On Mon, 31 Aug 2020, Michael Richardson wrote:
Tero Kivinen <kivi...@iki.fi> wrote:
> Normally the ticket is encrypted with key that is changed every time
> the server configuration changes, which means changing the server
> configuration will invalidate all tickets.
This is probably a rather bad thing.
In many cases there is a single configuration "template" which applies to all
users who authenticate with a certificate from a certain CA, or with a login
matching some pattern.
In order to store the configuration serial number, on a per-user basis, then
some state is created a per-user basis. This does not sound like a horrible
thing to me, but it is probably something new.
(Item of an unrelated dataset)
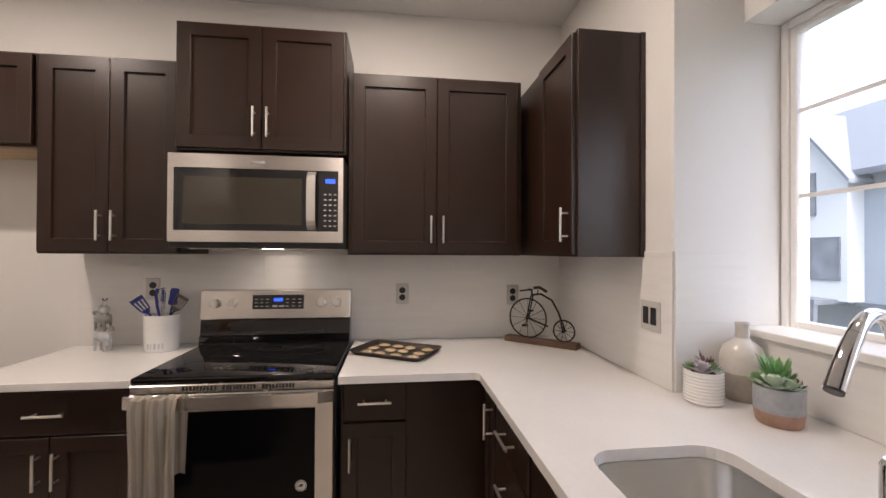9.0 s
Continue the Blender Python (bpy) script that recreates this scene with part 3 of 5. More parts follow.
OUT = "satin grey outlet plate with two black receptacles"
TT = 0.008
plate(pose(2.72, NORTH - TT, 1.16), "outlet", OUT + " beside the range")
plate(pose(-0.205, NORTH - TT, 1.168), "outlet", OUT + " above the canisters")
plate(pose(-0.445, NORTH - TT, 1.168), "dark_single", "satin grey plate with one black switch above the canisters")
plate(pose(0.557, NORTH, 1.148), "blank", "white wall plate in the empty fridge space")
plate(pose(1.419, NORTH - TT, 1.194), "outlet", OUT + " behind the utensil crock")
plate(pose(3.36, NORTH - TT, 1.15), "outlet", OUT + " behind the bicycle ornament")
plate(pose(EAST - TT, 3.235, 1.157, 0, 0, -90), "dark_double", "satin grey plate with two black switches beside the window")
plate(pose(EAST - TT, 1.560, 1.170, 0, 0, -90), "outlet", OUT + " beside the sink window")
plate(pose(0.735, -0.03, 1.205, 0, 0, 180), "triple", "white plate with three light switches")
plate(pose(-2.90, -0.55, 1.2, 0, 0, 90), "double", "white light switch on the stair wall")
for x, w, h, z, nm, lb in ((-3.09, 0.13, 0.10, 1.53, "thermostat", "white thermostat with a pale screen"), (-3.47, 0.07, 0.08, 1.53, "light_switch", "small white wall control"), (-3.46, 0.13, 0.13, 2.31, "door_chime", "white square door chime box")):
    o = thing(nm, pose(x, THY, z, 0, 0, 180), lb, nm.replace("_", " "))
    part("cover", bx(-w / 2, -0.028, -h / 2, w / 2, -0.001, h / 2, bev=0.005, seg=2), WHITEP, o)
    if nm != "door_chime":
        part("screen", bx(-w / 3, -0.030, -h / 4, w / 3, -0.028, h / 3), mat("grey_screen", (0.3, 0.33, 0.38), 0.2), o)

vent = thing("ceiling_vent", pose(3.055, 2.03, TOP, 0, 0, 0), "white slatted ceiling vent", "vent")
bm = bmesh.new()
for b in ((-0.09, -0.165, 0.09, -0.135), (-0.09, 0.135, 0.09, 0.165), (-0.09, -0.135, -0.06, 0.135), (0.06, -0.135, 0.09, 0.135), (-0.06, -0.006, 0.06, 0.006)):
    box(bm, b[0], b[1], -0.008, b[2], b[3], -0.0005, 0.002)
part("frame", bm, WHITEP, vent)
part("backing", bx(-0.06, -0.135, -0.002, 0.06, 0.135, -0.0006), mat("vent_dark", (0.5, 0.5, 0.5), 0.7), vent)
for s in (-1, 1):
    for k in range(9):
        y = s * (0.018 + 0.0135 * k)
        part("slat", bx(-0.06, -0.006, -0.0006, 0.06, 0.006, 0.0006), WHITEP, vent, m=pose(0, y, -0.0055, s * 38))
for x, y, r, lb in ((-0.09, 0.33, 0.065, "round white smoke detector on the ceiling"), (1.6, 1.715, 0.035, "small round white sprinkler cap on the ceiling"), (-2.13, 1.85, 0.03, "small round white sprinkler cap on the ceiling"), (-2.57, 3.78, 0.055, "round white smoke detector on the ceiling")):
    o = thing("smoke_detector" if r > 0.05 else "sprinkler_cap", pose(x, y, TOP), lb, "detector" if r > 0.05 else "sprinkler")
    bm = bmesh.new()
    lathe(bm, [(r, -0.0005), (r, -0.014), (r * 0.86, -0.017), (r * 0.84, -0.03), (r * 0.6, -0.036), (0, -0.036)] if r > 0.05 else [(r, -0.0005), (r, -0.006), (r * 0.8, -0.009), (0, -0.009)], seg=24)
    part("cover", bm, WHITEP, o, smooth=True)
ms = thing("motion_sensor", pose(PANTRY - 0.022, 0.02, 2.385, 0, 0, -90), "white motion sensor in the corner above the pantry door", "sensor")
bm = bmesh.new()
box(bm, -0.033, -0.03, -0.055, 0.033, 0.02, 0.055, 0.008, 2)
part("housing", bm, WHITEP, ms)
part("lens", bx(-0.024, -0.034, -0.045, 0.024, -0.029, 0.0, bev=0.004), mat("milky_lens", (0.75, 0.75, 0.74), 0.3), ms)


# ---- appliances ----
def bowed(bm, x0, x1, y, z, bow, h, t, n=14):
    """A flat bar that bows out towards -y between x0 and x1."""
    loops = []
    for i in range(n + 1):
        s = i / n
        x, yy = x0 + (x1 - x0) * s, y - bow * (1 - (2 * s - 1) ** 4) ** 0.6
        loops.append([bm.verts.new(c) for c in ((x, yy - t, z - h / 2), (x, yy, z - h / 2), (x, yy, z + h / 2), (x, yy - t, z + h / 2))])
    for a, b in zip(loops, loops[1:]):
        for k in range(4):
            bm.faces.new((a[k], a[(k + 1) % 4], b[(k + 1) % 4], b[k]))
    bm.faces.new(loops[0][::-1]), bm.faces.new(loops[-1])
    return bm


def disc(x, y, z, r, depth=0.002):
    """A thin round plate that looks towards -y."""
    return tube(bmesh.new(), [(x, y, z), (x, y - depth, z)], r, 24)


def badge(parent, x, y, z, r=0.019):
    b = part("sticker", disc(x, y, z, r, 0.001), WHITEP, parent, "round white sticker with a dark mark")
    bm = bmesh.new()
    tube(bm, [(x + (r - 0.0035) * math.cos(a), y - 0.0013, z + (r - 0.0035) * math.sin(a)) for a in (math.pi * 2 * i / 24 for i in range(24))], 0.0009, 4, closed=True)
    box(bm, x - r * 0.45, y - 0.0018, z - 0.003, x + r * 0.3, y - 0.001, z + 0.001)
    box(bm, x - r * 0.2, y - 0.0018, z + 0.002, x + r * 0.5, y - 0.001, z + 0.006)
    part("mark", bm, BLACK, b)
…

What we did for libreswan was to add a connection serial number and
place this in the encrypted ticket. So if the ticket is presented, the
connection serial is looked up. If it does not exist, the ticket is
invalid. Whenever the connection template is reloaded, meaning the
connection configuration could have changed, the serial number is
changed. This ensures that a reloaded connection on server invalidates
all issued tickets.
We are planning to use an encryption key that is generated every once in
while (prob 24h) and we will keep the last replaced key around for a
little while as well. We are still looking at the best working lifetimes
and how we will interact these with ike lifetime, ipsec lifetime and
re-authentication lifetime.
If one keeps the parent SA around, then one has some state in which to store
per-user data.
If you keep that around on the server in a dormant state, you will
quickly connect too many of these when you have thousands of clients
continuously reconnecting. And a lot of lookups to delete these old
IKE SA's when the client has started a new one without resumption. I
don't see a use case for this, provided an errata clarifies the liveness
triggered server deletes and the client suppresses deletes when it has
a ticket to resume and its state says it should remain up.